### Instructions to follow:
Leave out the images; return the rest of the data exactly.

### Data section:
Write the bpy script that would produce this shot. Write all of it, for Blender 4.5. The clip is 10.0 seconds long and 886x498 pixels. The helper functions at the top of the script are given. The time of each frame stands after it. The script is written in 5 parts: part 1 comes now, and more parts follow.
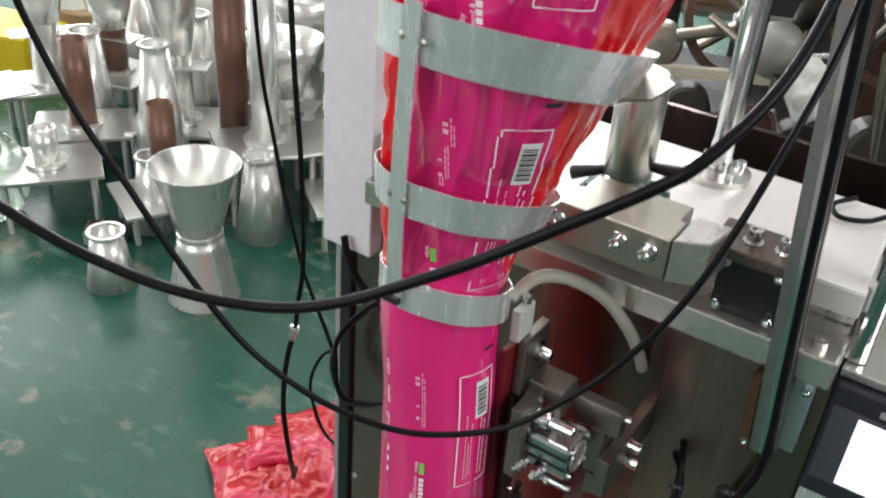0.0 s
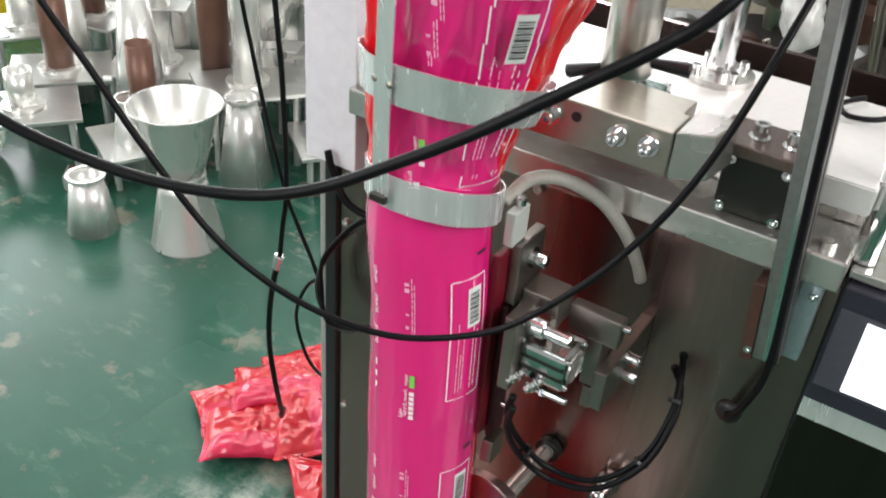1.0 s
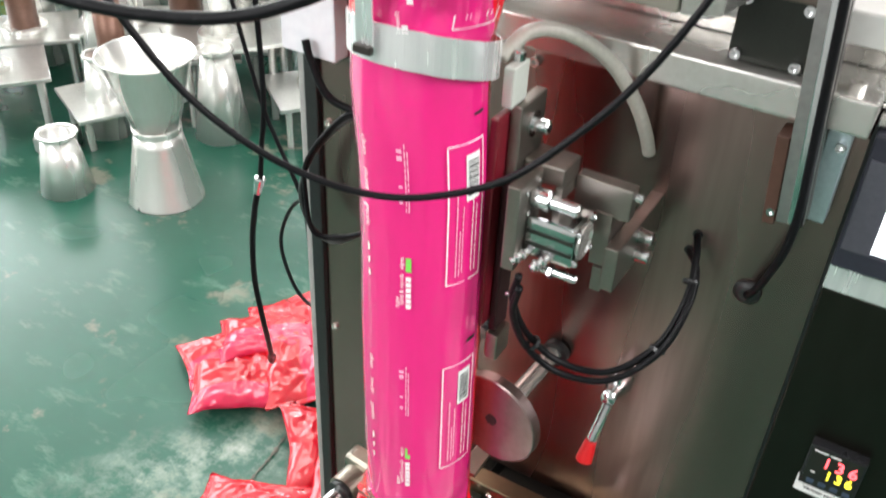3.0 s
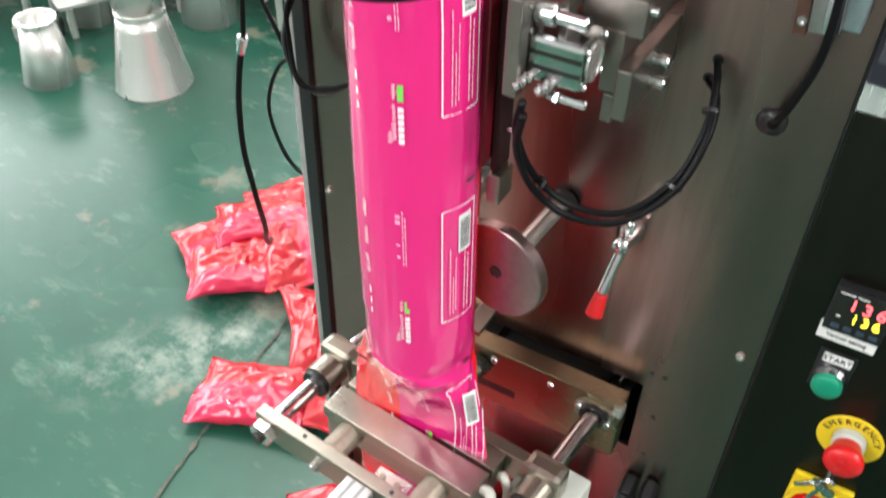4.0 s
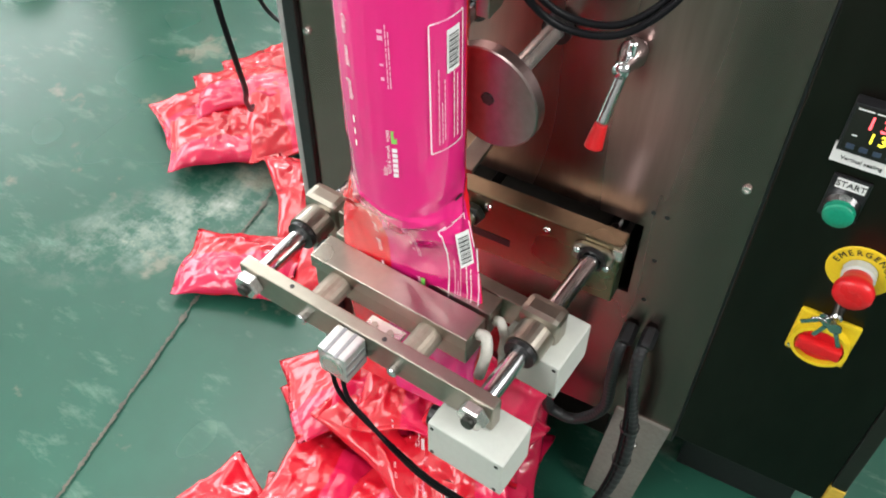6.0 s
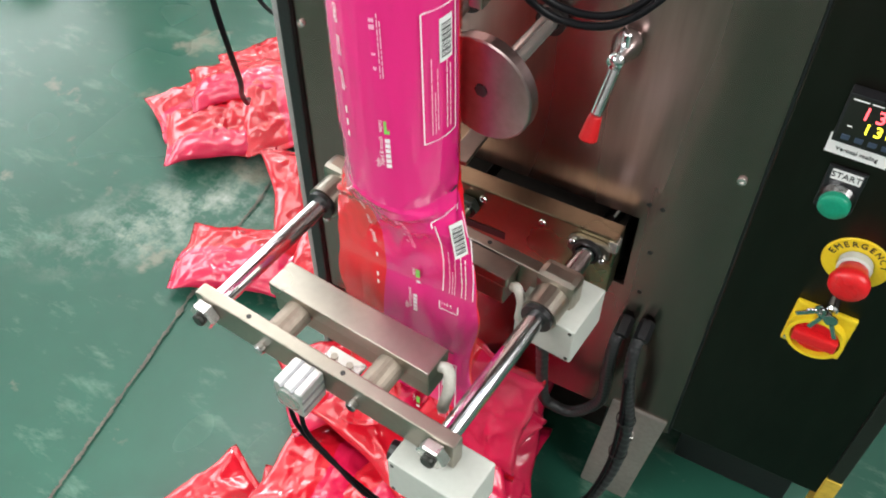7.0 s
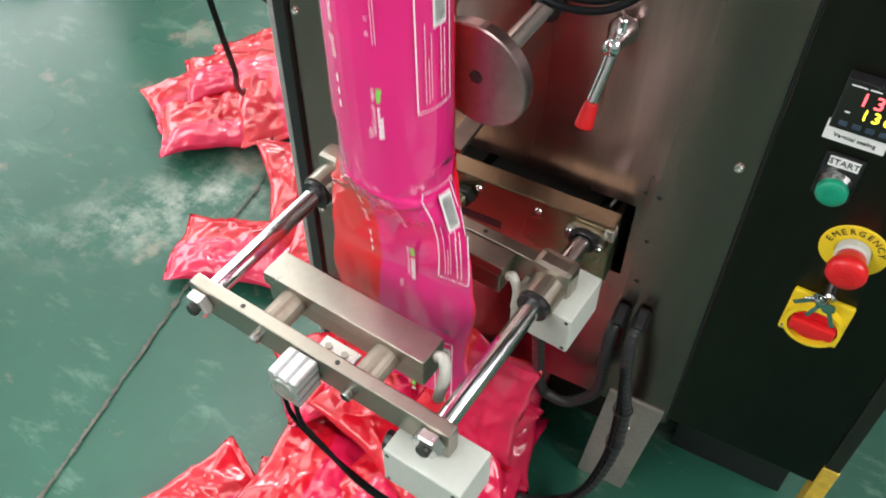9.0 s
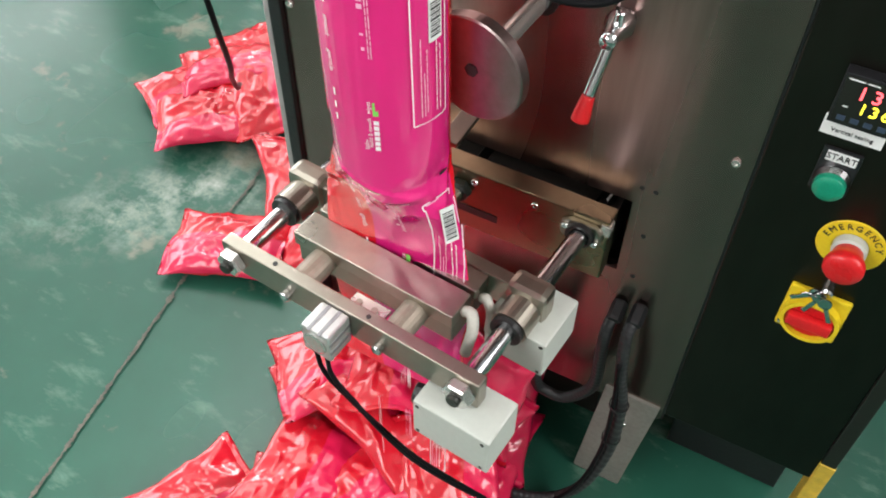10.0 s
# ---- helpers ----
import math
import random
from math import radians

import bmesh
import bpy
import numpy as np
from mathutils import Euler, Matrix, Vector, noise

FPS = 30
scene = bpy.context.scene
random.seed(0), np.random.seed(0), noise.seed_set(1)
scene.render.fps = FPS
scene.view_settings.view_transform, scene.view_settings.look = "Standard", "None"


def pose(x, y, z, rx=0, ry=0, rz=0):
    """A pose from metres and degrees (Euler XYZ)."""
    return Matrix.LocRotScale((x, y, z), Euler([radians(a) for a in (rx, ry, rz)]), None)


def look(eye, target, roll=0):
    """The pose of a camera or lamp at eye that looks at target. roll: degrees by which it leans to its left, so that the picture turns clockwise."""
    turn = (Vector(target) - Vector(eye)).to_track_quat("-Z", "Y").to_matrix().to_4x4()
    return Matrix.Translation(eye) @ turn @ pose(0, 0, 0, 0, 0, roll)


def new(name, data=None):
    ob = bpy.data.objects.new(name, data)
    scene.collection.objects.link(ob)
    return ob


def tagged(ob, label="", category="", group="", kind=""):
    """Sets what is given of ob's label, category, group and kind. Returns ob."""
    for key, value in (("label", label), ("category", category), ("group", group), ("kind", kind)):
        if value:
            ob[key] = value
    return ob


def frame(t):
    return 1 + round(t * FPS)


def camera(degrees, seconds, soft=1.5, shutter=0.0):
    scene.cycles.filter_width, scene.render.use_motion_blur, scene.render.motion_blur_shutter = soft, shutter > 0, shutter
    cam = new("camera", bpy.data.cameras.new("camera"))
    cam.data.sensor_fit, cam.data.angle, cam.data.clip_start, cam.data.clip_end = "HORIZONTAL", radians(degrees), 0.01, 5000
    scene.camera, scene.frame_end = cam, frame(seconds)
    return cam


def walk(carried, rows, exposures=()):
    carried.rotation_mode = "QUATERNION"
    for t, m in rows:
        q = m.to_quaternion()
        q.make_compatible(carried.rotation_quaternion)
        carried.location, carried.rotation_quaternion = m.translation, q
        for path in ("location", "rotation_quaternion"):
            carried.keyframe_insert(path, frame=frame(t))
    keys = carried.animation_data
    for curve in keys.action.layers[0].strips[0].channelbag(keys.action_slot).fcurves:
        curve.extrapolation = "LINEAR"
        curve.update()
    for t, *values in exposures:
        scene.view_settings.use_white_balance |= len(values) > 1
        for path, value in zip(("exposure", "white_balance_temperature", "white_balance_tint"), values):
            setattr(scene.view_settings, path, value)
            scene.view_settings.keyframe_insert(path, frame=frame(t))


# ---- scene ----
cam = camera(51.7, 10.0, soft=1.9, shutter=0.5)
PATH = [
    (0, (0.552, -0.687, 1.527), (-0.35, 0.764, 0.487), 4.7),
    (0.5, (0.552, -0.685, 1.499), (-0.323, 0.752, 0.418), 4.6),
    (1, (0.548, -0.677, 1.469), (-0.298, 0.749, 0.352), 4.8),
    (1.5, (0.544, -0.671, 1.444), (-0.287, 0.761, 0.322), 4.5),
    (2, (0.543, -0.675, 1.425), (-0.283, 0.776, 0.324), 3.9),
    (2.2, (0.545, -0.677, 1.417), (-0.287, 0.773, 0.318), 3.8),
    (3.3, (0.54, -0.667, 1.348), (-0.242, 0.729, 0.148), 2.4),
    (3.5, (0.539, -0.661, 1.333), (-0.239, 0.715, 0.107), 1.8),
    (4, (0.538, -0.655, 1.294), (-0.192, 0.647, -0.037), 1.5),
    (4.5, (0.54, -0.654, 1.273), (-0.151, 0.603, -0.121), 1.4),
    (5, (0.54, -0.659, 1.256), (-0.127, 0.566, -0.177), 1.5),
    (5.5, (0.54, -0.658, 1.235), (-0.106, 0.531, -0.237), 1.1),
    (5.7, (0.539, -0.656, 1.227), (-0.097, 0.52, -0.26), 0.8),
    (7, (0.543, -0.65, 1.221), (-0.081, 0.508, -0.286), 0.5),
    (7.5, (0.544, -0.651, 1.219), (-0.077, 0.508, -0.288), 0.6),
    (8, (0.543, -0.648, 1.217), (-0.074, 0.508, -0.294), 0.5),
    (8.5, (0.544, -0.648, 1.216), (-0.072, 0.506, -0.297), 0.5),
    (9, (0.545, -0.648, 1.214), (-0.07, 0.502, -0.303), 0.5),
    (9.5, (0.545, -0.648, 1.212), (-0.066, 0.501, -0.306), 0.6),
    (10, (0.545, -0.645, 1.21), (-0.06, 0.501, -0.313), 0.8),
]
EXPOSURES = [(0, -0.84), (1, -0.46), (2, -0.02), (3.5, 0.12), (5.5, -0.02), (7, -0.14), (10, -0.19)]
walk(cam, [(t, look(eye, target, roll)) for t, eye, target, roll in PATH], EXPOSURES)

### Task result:
Write the bpy script that would produce this shot. Write all of it, for Blender 4.5. The clip is 10.0 seconds long and 886x498 pixels. The helper functions at the top of the script are given. The time of each frame stands after it. The script is written in 5 parts: part 1 comes now, and more parts follow.
0.0 s
1.0 s
3.0 s
4.0 s
6.0 s
7.0 s
9.0 s
10.0 s
# ---- helpers ----
import math
import random
from math import radians

import bmesh
import bpy
import numpy as np
from mathutils import Euler, Matrix, Vector, noise

FPS = 30
scene = bpy.context.scene
random.seed(0), np.random.seed(0), noise.seed_set(1)
scene.render.fps = FPS
scene.view_settings.view_transform, scene.view_settings.look = "Standard", "None"


def pose(x, y, z, rx=0, ry=0, rz=0):
    """A pose from metres and degrees (Euler XYZ)."""
    return Matrix.LocRotScale((x, y, z), Euler([radians(a) for a in (rx, ry, rz)]), None)


def look(eye, target, roll=0):
    """The pose of a camera or lamp at eye that looks at target. roll: degrees by which it leans to its left, so that the picture turns clockwise."""
    turn = (Vector(target) - Vector(eye)).to_track_quat("-Z", "Y").to_matrix().to_4x4()
    return Matrix.Translation(eye) @ turn @ pose(0, 0, 0, 0, 0, roll)


def new(name, data=None):
    ob = bpy.data.objects.new(name, data)
    scene.collection.objects.link(ob)
    return ob


def tagged(ob, label="", category="", group="", kind=""):
    """Sets what is given of ob's label, category, group and kind. Returns ob."""
    for key, value in (("label", label), ("category", category), ("group", group), ("kind", kind)):
        if value:
            ob[key] = value
    return ob


def frame(t):
    return 1 + round(t * FPS)


def camera(degrees, seconds, soft=1.5, shutter=0.0):
    scene.cycles.filter_width, scene.render.use_motion_blur, scene.render.motion_blur_shutter = soft, shutter > 0, shutter
    cam = new("camera", bpy.data.cameras.new("camera"))
    cam.data.sensor_fit, cam.data.angle, cam.data.clip_start, cam.data.clip_end = "HORIZONTAL", radians(degrees), 0.01, 5000
    scene.camera, scene.frame_end = cam, frame(seconds)
    return cam


def walk(carried, rows, exposures=()):
    carried.rotation_mode = "QUATERNION"
    for t, m in rows:
        q = m.to_quaternion()
        q.make_compatible(carried.rotation_quaternion)
        carried.location, carried.rotation_quaternion = m.translation, q
        for path in ("location", "rotation_quaternion"):
            carried.keyframe_insert(path, frame=frame(t))
    keys = carried.animation_data
    for curve in keys.action.layers[0].strips[0].channelbag(keys.action_slot).fcurves:
        curve.extrapolation = "LINEAR"
        curve.update()
    for t, *values in exposures:
        scene.view_settings.use_white_balance |= len(values) > 1
        for path, value in zip(("exposure", "white_balance_temperature", "white_balance_tint"), values):
            setattr(scene.view_settings, path, value)
            scene.view_settings.keyframe_insert(path, frame=frame(t))


# ---- scene ----
cam = camera(51.7, 10.0, soft=1.9, shutter=0.5)
PATH = [
    (0, (0.552, -0.687, 1.527), (-0.35, 0.764, 0.487), 4.7),
    (0.5, (0.552, -0.685, 1.499), (-0.323, 0.752, 0.418), 4.6),
    (1, (0.548, -0.677, 1.469), (-0.298, 0.749, 0.352), 4.8),
    (1.5, (0.544, -0.671, 1.444), (-0.287, 0.761, 0.322), 4.5),
    (2, (0.543, -0.675, 1.425), (-0.283, 0.776, 0.324), 3.9),
    (2.2, (0.545, -0.677, 1.417), (-0.287, 0.773, 0.318), 3.8),
    (3.3, (0.54, -0.667, 1.348), (-0.242, 0.729, 0.148), 2.4),
    (3.5, (0.539, -0.661, 1.333), (-0.239, 0.715, 0.107), 1.8),
    (4, (0.538, -0.655, 1.294), (-0.192, 0.647, -0.037), 1.5),
    (4.5, (0.54, -0.654, 1.273), (-0.151, 0.603, -0.121), 1.4),
    (5, (0.54, -0.659, 1.256), (-0.127, 0.566, -0.177), 1.5),
    (5.5, (0.54, -0.658, 1.235), (-0.106, 0.531, -0.237), 1.1),
    (5.7, (0.539, -0.656, 1.227), (-0.097, 0.52, -0.26), 0.8),
    (7, (0.543, -0.65, 1.221), (-0.081, 0.508, -0.286), 0.5),
    (7.5, (0.544, -0.651, 1.219), (-0.077, 0.508, -0.288), 0.6),
    (8, (0.543, -0.648, 1.217), (-0.074, 0.508, -0.294), 0.5),
    (8.5, (0.544, -0.648, 1.216), (-0.072, 0.506, -0.297), 0.5),
    (9, (0.545, -0.648, 1.214), (-0.07, 0.502, -0.303), 0.5),
    (9.5, (0.545, -0.648, 1.212), (-0.066, 0.501, -0.306), 0.6),
    (10, (0.545, -0.645, 1.21), (-0.06, 0.501, -0.313), 0.8),
]
EXPOSURES = [(0, -0.84), (1, -0.46), (2, -0.02), (3.5, 0.12), (5.5, -0.02), (7, -0.14), (10, -0.19)]
walk(cam, [(t, look(eye, target, roll)) for t, eye, target, roll in PATH], EXPOSURES)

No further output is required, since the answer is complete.